Mi casa natal caraqueña tenía dos patios, corredores, una sala para recibir visitas y varios cuartos continuos por los que podía uno llegar hasta la cocina y al corral lleno de árboles frutales. Era costumbre en los años de mi infancia instalar nacimientos, la insólita recreación que festeja la Natividad y que reproduce el pesebre donde nació Cristo, pero rodeado de casas, trenes, túneles, tiovivos, espejos de agua, animales de toda especie, tamaño y naturaleza, y hasta un avión piloteado por Poncio el piloto.

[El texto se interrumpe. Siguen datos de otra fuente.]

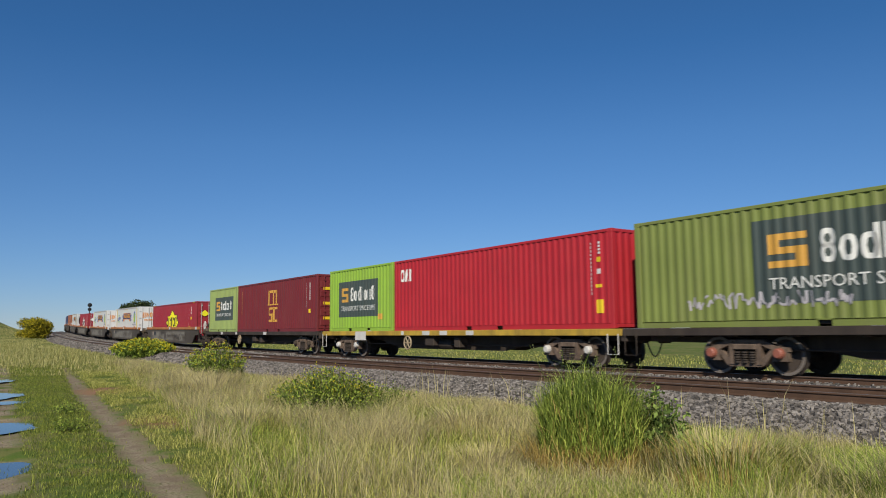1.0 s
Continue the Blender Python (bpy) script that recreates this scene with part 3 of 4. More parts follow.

¡Surrealismo casero! El azar objetivo; la relación entre objetos incongruentes que tanto gustaba y exigía André Breton. El problema de aquellos nacimientos o pesebres era el amontonamiento de cajas, cartones y periódicos viejos recubiertos de trapos, musgo, aserrín y coletos pintados de verde pegados con engrudo que terminaban convertidos en nidos de cucarachas e insectos repugnantes.
Esta desventura y las limitaciones de espacio que caracterizan hoy a los apartamentos impiden la instalación de esos pesebres. Se dice con pena que es una tradición que se va. En todo caso, la que llegó para quedarse es la del arbolito de Navidad.

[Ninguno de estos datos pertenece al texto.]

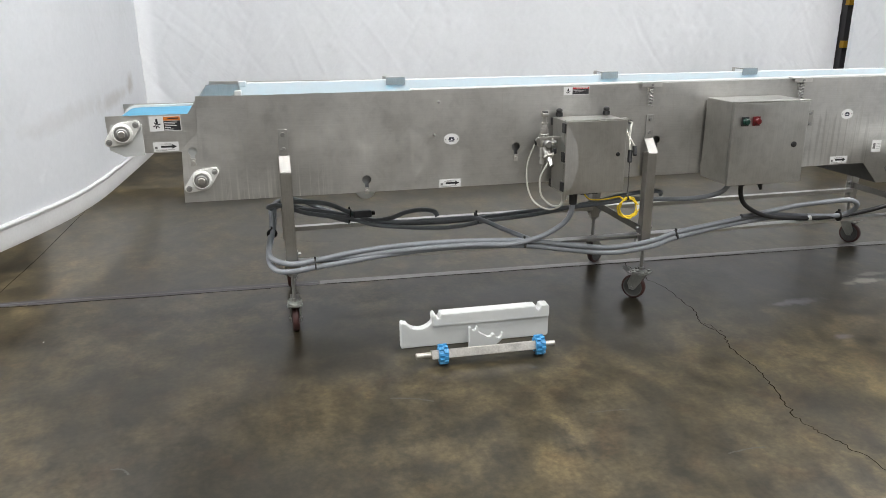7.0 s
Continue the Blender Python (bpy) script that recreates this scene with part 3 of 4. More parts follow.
top_run = [(-2.19, 0.902)] + arc(-2.645, 0.962, 0.060, 270, 90, 20) + arc(2.615, 0.962, 0.060, 90, -90, 20) + [(2.45, 0.868), (2.30, 0.842), (2.15, 0.830), (2.0, 0.834), (1.84, 0.862), (1.70, 0.83)]
belt_strip("belt", top_run, 4.096, 4.5025, BELT, "smooth bright blue conveyor belt")
low_run = arc(1.482, 0.655, 0.075, 20, -180) + [(1.36, 0.72), (0.8, 0.705), (0.0, 0.698), (-0.8, 0.70), (-1.5, 0.7085), (-1.75, 0.7085), (-2.0, 0.690)] + arc(-2.345, 0.752, 0.062, 270, 90) + [(-2.25, 0.815), (-2.19, 0.83), (-2.17, 0.86)]
belt_strip("return_belt", low_run, 4.096, 4.5025, BELT_LOW, "teal returning run of the belt")
# sheets added behind the keyholes so that they look dark inside
for y0 in (4.0735, 4.523):
    part("closing_sheet", box(B(), -2.10, 1.72, y0, y0 + 0.003, 0.90, 1.0), STEEL_DARK, conveyor)
part("closing_sheet", box(B(), -2.10, 1.30, 4.0735, 4.0765, 0.76, 0.8995), STEEL_DARK, conveyor)
part("closing_sheet", box(B(), 1.31, 1.70, 4.0735, 4.0765, 0.78, 0.8995), STEEL_DARK, conveyor)
for cx, cz, r in ((-2.645, 0.962, 0.056), (2.615, 0.962, 0.056), (-2.345, 0.752, 0.057), (1.482, 0.655, 0.070)):
    part("drum", rod(B(), (cx, 4.092, cz), (cx, 4.500, cz), r, seg=36, bevel=0.004), POLY, conveyor)
for cx, cz in ((-2.645, 0.962), (2.615, 0.962)):
    for y0 in (4.504,):
        part("flange_disc", lathe(B(), (cx, y0, cz), (0, 1, 0), [(0, 0.062), (0.003, 0.070), (0.011, 0.070), (0.014, 0.064)], 40), POLY, conveyor, "white plastic end disc")
part("idler", rod(B(), (-2.374, 4.066, 0.860), (-2.374, 4.0755, 0.860), 0.038, bevel=0.004, seg=32), POLY, conveyor, "cream plastic idler wheel")
part("return_wheel", rod(B(), (-1.622, 4.092, 0.656), (-1.622, 4.118, 0.656), 0.048, seg=36, bevel=0.004), POLY, conveyor, "white plastic wheel carrying the returning belt")
# one more added sheet, which darkens the low keyhole
part("closing_sheet", box(B(), -1.70, -1.545, 4.0735, 4.0765, 0.655, 0.7595), STEEL_DARK, conveyor)
part("tie_rod", rod(B(), (-2.415, FY + 0.004, 0.672), (-2.415, RY - 0.004, 0.680), 0.007, seg=12), BOLT, conveyor)
part("tie_rod", rod(B(), (-2.408, FY + 0.006, 0.662), (-2.408, RY - 0.006, 0.668), 0.005, seg=12), BOLT, conveyor)
# edge strips of white plastic beside the belt at the nose
part("edge_strip", box(B(), -2.64, -2.27, 4.5035, 4.520, 1.012, 1.033, 0.004), POLY, conveyor)
part("edge_strip", box(B(), 2.25, 2.58, 4.5035, 4.520, 1.012, 1.033, 0.004), POLY, conveyor)


def guide_rail(y0, y1, x0, x1, top, upper, nub=0.032):
    ob = part("guide_rail", plate(B(), [(x0, 1.0245), (x1, 1.0245)] + upper, y0, y1, (), 0.003), RAIL_POLY, conveyor, "white plastic belt guide rail")
    part("rail_end", box(B(), x0 - 0.004, x0 + nub, y0 - 0.002, y1 + 0.004, top - 0.020, top + 0.008, 0.006), POLY, ob)
    return ob


guide_rail(4.492, 4.517, -2.165, 2.42, 1.124, [(2.42, 1.108), (-2.165, 1.124)])
guide_rail(4.078, 4.100, -2.174, 2.33, 1.119, [(2.33, 1.119), (-1.400, 1.113), (-1.405, 1.104), (-2.174, 1.104)], 0.028)
for cx in (-1.400, -0.226, 0.634):
    bm = B()
    box(bm, cx - 0.048, cx + 0.048, 4.4815, 4.4845, 1.096, 1.133)
    rod(bm, (cx - 0.043, 4.4835, 1.1300), (cx - 0.043, 4.5765, 1.1300), 0.003, seg=8)
    box(bm, cx - 0.048, cx + 0.048, 4.4845, 4.512, 1.1305, 1.133)
    box(bm, cx - 0.052, cx - 0.034, 4.5755, 4.578, 1.05, 1.133)
    part("clip", bm, STRAP, conveyor, "bent steel rail clip")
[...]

La izquierda autoritaria que cuestiona todo lo que no deriva de ella, acusa al arbolito de imperialista y perturbador de nuestra idiosincrasia; de ser una nefasta intromisión en nuestra endógena verticalidad.
Yo era muy niño cuando Rodolfo Gerbes, un ingeniero alemán casado con mi hermana Liliam, se presentó en mi casa con un pino gigantesco que instaló en el patio principal y lo adornó con globos, velas, cintas, ángeles y regalos. Los vecinos pedían permiso para admirar aquel prodigio; años más tarde entraron nuevamente cuando la Frigidaire comenzó a reinar en la cocina: era la primera nevera que veían.
El arbolito mató el nacimiento; ¡acabó con el pesebre, los cajones, el engrudo, las alimañas y con Poncio el piloto! La directora de la escuela donde estudiaron mis hijos varones, se negó siempre a instalar en la escuela tanto el arbolito como el nacimiento; pero obligaba a los niños a respetar unas ramas secas que ella adornaba con flores de papel amarillo. Los alumnos, mis hijos incluidos, miraban con justificado recelo aquel despropósito. En su folclórico empeño por ser vernácula, es decir, ¡comunista de aquí y a mucha honra!, la abnegada educadora se ponía en ridículo
Devolvernos al Belén o al Pesebre es partirnos la nuca o nadar en tierra ajena. ¿Qué hacer? Se me ocurre lo que se nos ocurre a todos en estos tiempos navideños aciagos y bolivarianos: pedirle al Niño Jesús que le hable a su papá para solucionar esta trivialidad decembrina de pinos y nacimientos. Pero, sobre todo, para pedirle un resuelve: ¡que haga valer su autoridad para que vuelva a nosotros la alegría de vivir que teníamos antes!